Of course, the idea of adding thousands of units at this site is an idea that lives in a vacuum, and is terrible.
First, it falls outside of the scope of the Environmental Impact Study (EIS). While there is clearly a lot to complain about the MHA EIS (notably that it was far too conservative in how “big” it studied, leaving many communities without the ability to go higher than the current proposal, despite community support), this one is generally in line with what makes sense for this parcel. Sure, another hundred units may be good for the parcel, but when we look at affordable housing development, lumping that many units in one spot has, historically, gone very poorly. Not to mention the legal and constitutional implications of such a move.
Rather, looking at successful affordable housing investments across the country, putting everything in one site is a terrible idea, but having a lot of sites with multiple things tends to go pretty well. The “scatter-housing” approach, with an emphasis on getting more households (particularly family-size household) in areas with great schools and community assets, works well not only for the families served, but for breaking the cycle of poverty.
I would posit a more appropriate level of advocacy - build more projects like these throughout the city, necessarily changing zoning rooted in racism to create more opportunities for Office of Housing to replicate Fort Lawton elsewhere in the city. Potential opportunities that mix affordable homeownership with rentals and supportive housing (that are more realistic than Talaris - OH - that was a terrible comparison!) could include 8th and Roy and Halcyon. If we had a zoning change, and reformation of the existing Roosevelt Reservoir site, the current North Precinct location and the west half of the Reservoir site.
Support the Current Proposal NOW. What isn’t discussed often: there isn’t time to dither. The Fort Lawton proposal has been in the works since the early-mid 00’s. Time and again it has faced predatory delay, and it turns out the U.S. Army is over it. If plans aren’t in place, word on the street is they will change their mind, and turn to the private sector, creating a bunch of market-rate detached single-family dwellings. This is a horrible result.

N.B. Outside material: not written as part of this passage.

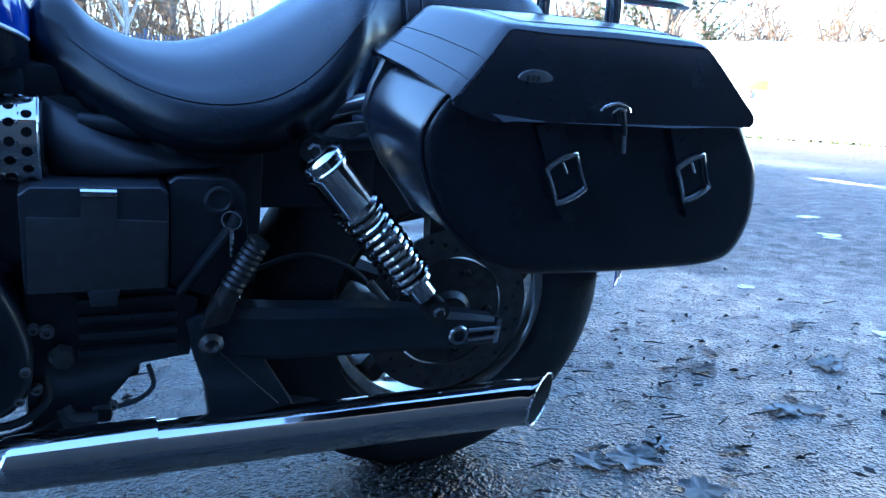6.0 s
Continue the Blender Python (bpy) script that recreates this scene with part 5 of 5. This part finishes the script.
    for x in (-0.138, 0.116):
        bm = B()
        bolt(bm, (x, Y(yi - 0.014), lid_z0 - 0.022), (0, -s, 0), 0.007, 0.004)
        part("panel_bolt", bm, STEEL, bag)
    return bag


saddlebag(-1, 0.228, 0.424, 0.210, 0.811, "black leather saddlebag with buckled straps on the left of the bike")
saddlebag(1, 0.212, 0.418, 0.196, 0.843, "black leather saddlebag with its flat back panel towards the seat")
# bag mounting bars
for s, y in ((1, 0.185),):
    bm = B()
    tube(bm, spline([(-0.262, s * 0.15, 0.60), (-0.252, s * y, 0.66), (-0.240, s * (y + 0.012), 0.70), (-0.22, s * (y + 0.012), 0.73)], 7), 0.006, 8)
    part("bag_rail", bm, BLACK, bike)
bm = B()
slab(bm, [(-0.262, 0.632), (-0.225, 0.628), (-0.19, 0.645), (-0.21, 0.652), (-0.248, 0.645)], -0.165, -0.155, 0.002)
part("bracket", bm, STEEL, bike)

# forward controls: bracket, peg, shift rod
bm = B()
slab(bm, [(-1.070, 0.320), (-1.027, 0.323), (-0.948, 0.268), (-0.938, 0.246), (-1.004, 0.214), (-1.045, 0.255)], -0.232, -0.224, 0.003)
bolt(bm, (-1.050, -0.232, 0.308), r=0.009, h=0.006)
fwd = part("control_bracket", bm, PEG_STEEL, bike, "dull grey forward foot control bracket")
bm = B()
a, b = V(-0.995, -0.312, 0.297), V(-0.989, -0.41, 0.284)
prof = [(0.016, 0.0), (0.021, 0.008)]
for i in range(6):
    prof += [(0.0215, 0.012 + i * 0.012), (0.0195, 0.018 + i * 0.012)]
prof += [(0.022, 0.083), (0.022, 0.090), (0.014, 0.097), (0.006, 0.105)]
lathe(bm, prof, a, b - a, 24)
part("foot_peg", bm, PEG_RUBBER, fwd, "ribbed black rubber foot peg")
bm = B()
tube(bm, [(-1.005, -0.235, 0.286), (-1.004, -0.265, 0.304), (-0.998, -0.29, 0.300), (-0.996, -0.316, 0.296)], [0.010, 0.012, 0.011, 0.010], 16)
tube(bm, [(-1.015, -0.275, 0.310), (-0.98, -0.275, 0.307)], 0.008, 12)
block(bm, (-0.99, -0.240, 0.275), (0.022, 0.014, 0.026), 0.004)
bolt(bm, (-0.985, -0.255, 0.262), r=0.009)
part("peg_mount", bm, STEEL, fwd)
bm = B()
tube(bm, [(-1.125, -0.20, 0.365), (-1.06, -0.205, 0.328), (-1.055, -0.205, 0.300)], 0.007, 10)
tube(bm, [(-1.145, -0.20, 0.352), (-1.088, -0.195, 0.388)], 0.008, 10)
lathe(bm, [(0.012, 0), (0.012, 0.02)], (-1.135, -0.195, 0.355), (0, -1, 0), 12)
part("shift_linkage", bm, DARK_STEEL, fwd)
bm = B()
tube(bm, spline([(-1.20, -0.16, 0.60), (-1.155, -0.17, 0.535), (-1.125, -0.18, 0.482), (-1.08, -0.185, 0.453), (-1.026, -0.187, 0.449), (-0.964, -0.187, 0.455), (-0.90, -0.187, 0.468), (-0.84, -0.182, 0.474)], 8), 0.0045, 8)
part("clutch_cable", bm, RUBBER, engine)

bm = B()
tube(bm, [(-0.955, -0.214, 0.2455), (-0.84, -0.216, 0.2425), (-0.705, -0.216, 0.2450)], 0.0040, 10)
part("shift_rod", bm, CHROME, fwd)
bm = B()
tube(bm, spline([(-0.925, -0.232, 0.236), (-0.921, -0.236, 0.216), (-0.928, -0.226, 0.195), (-0.930, -0.210, 0.190)], 5), 0.0035, 8)
part("cable_tie", bm, RUBBER, fwd)

# side stand
bm = B()
tube(bm, [(-0.806, -0.175, 0.200), (-0.824, -0.217, 0.175), (-0.862, -0.283, 0.065)], [0.013, 0.0125, 0.011], 12)
block(bm, (-0.866, -0.292, 0.062), (0.03, 0.014, 0.05), 0.004, Matrix.Rotation(0.4, 4, "Y"))
bolt(bm, (-0.868, -0.299, 0.062), r=0.008)
tube(bm, [(-0.866, -0.29, 0.06), (-0.88, -0.317, 0.0580)], [0.012, 0.012], 10)
lathe(bm, [(0.028, 0), (0.028, 0.006)], (-0.875, -0.305, 0.0545), (0, -0.17, 0.98), 16)
stand = part("side_stand", bm, BLACK, bike, "black side stand touching the ground")
bm = B()
tube(bm, spline([(-0.930, -0.20, 0.205), (-0.925, -0.205, 0.155), (-0.897, -0.22, 0.105), (-0.853, -0.25, 0.090)], 8), 0.005, 8)
part("stand_spring", bm, RUBBER, stand)

# oil cooler between the down tubes
bm = B()
slab(bm, [(-1.148, 0.668), (-1.106, 0.672), (-1.080, 0.470), (-1.120, 0.470)], -0.050, 0.055, 0.005)
cooler = part("oil_cooler", bm, BLACK, bike, "finned oil cooler on the frame")
tilt = Matrix.Rotation(-0.68, 4, "Y")
for i in range(13):
    bm = B()
    f = i / 12
    block(bm, (-1.124 + 0.026 * f, -0.002, 0.655 - 0.170 * f), (0.040, 0.112, 0.0026), 0.0008, tilt)
    part("fin", bm, STEEL, cooler)
# cables beside the frame
bm = B()
tube(bm, spline([(-1.235, -0.08, 0.76), (-1.224, -0.08, 0.697), (-1.212, -0.08, 0.622), (-1.200, -0.08, 0.54), (-1.17, -0.10, 0.47)], 6), 0.006, 8)
part("wiring_loom", bm, RUBBER, frame_ob)
bm = B()
tube(bm, spline([(-1.27, -0.15, 0.80), (-1.289, -0.15, 0.705), (-1.303, -0.15, 0.662), (-1.336, -0.15, 0.623), (-1.40, -0.14, 0.565), (-1.50, -0.12, 0.48), (-1.58, -0.10, 0.40)], 6), 0.0055, 8)
part("speedometer_cable", bm, RUBBER, bike)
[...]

“But we want it for expansion of the park!” cry some folks. Well, put want in one hand, and a bm in the other, and find out which fills faster. Let’s fact check whether Parks has the money to buy this parcel at market rate from the federal government and/or has the money long-term to maintain it. Survey says: NOPE. “But won’t Parks get the great deal Housing is?” I don’t see that happening. Our city, and this area, needs affordable housing. While our city needs parks and open spaces, this area doesn’t. Much like the rest of the parts of the city that are permeated with detached-single family homes that are out of reach to moderate and low-income households, this area is no different. Suffice to say, no park, despite what some folks may say.
There’s SO MUCH PARKING!! I hate surface street parking lots. A lot. And share the concern about how much surface street parking is at this site. But (and I hate to say this), while OH may want to look at the amount of parking and decreasing the same (based on cost), let’s not kill this project over a surface street parking lot. Save that energy for more-urban areas.
Speaking of Urban - What About Bus Service??? When I was younger, I would have KILLED for half-hour bus service. Hell, regular service on the hour would have been an improvement. Weekend service would have been an improvement. And I was still able to get around quite well via public transit. Here, we have two lines that serve the area, and have service on the half-hour. This is a good level of service, and depending on usage, may well be increased by King County. This is still an urban area, however, and we see more robust developments in suburbs with worse bus service all of the time.
But the COMMUNITY!!! As an initial matter, this concept that what happens in one neighborhood only affects that neighborhood is ridiculous. We are one city, one region, and while I love the unique nature of my neighborhood, we shouldn’t have veto power over proposals that impact the entire region. This project will have a region-wide impact.
For those, whoever, that still believe community councils should be given weight - the Magnolia Community Council has endorsed this plan.
In Sum - this is a good project. Could it be slightly better? Sure. But on the whole, this is a concept that can (and should) be replicated across the city. There is still work to do - after the decade+ of work from the Office of Housing, the proposal now has to go through Council (TWO committees), including yet another public meeting. So be sure to show up on Monday, and email your council members to let them know you support the proposal AS IS. Further delay can (and very well may) kill this project, and the anti-affordable housing activists are basically out of legal tools. Do not fall into their trap.
And then be ready to show up again, and keep supporting this project. And again after, to work to identify more opportunities to utilize the city’s new disposition policies, creative RFPs, and more ways to create mixed-income communities.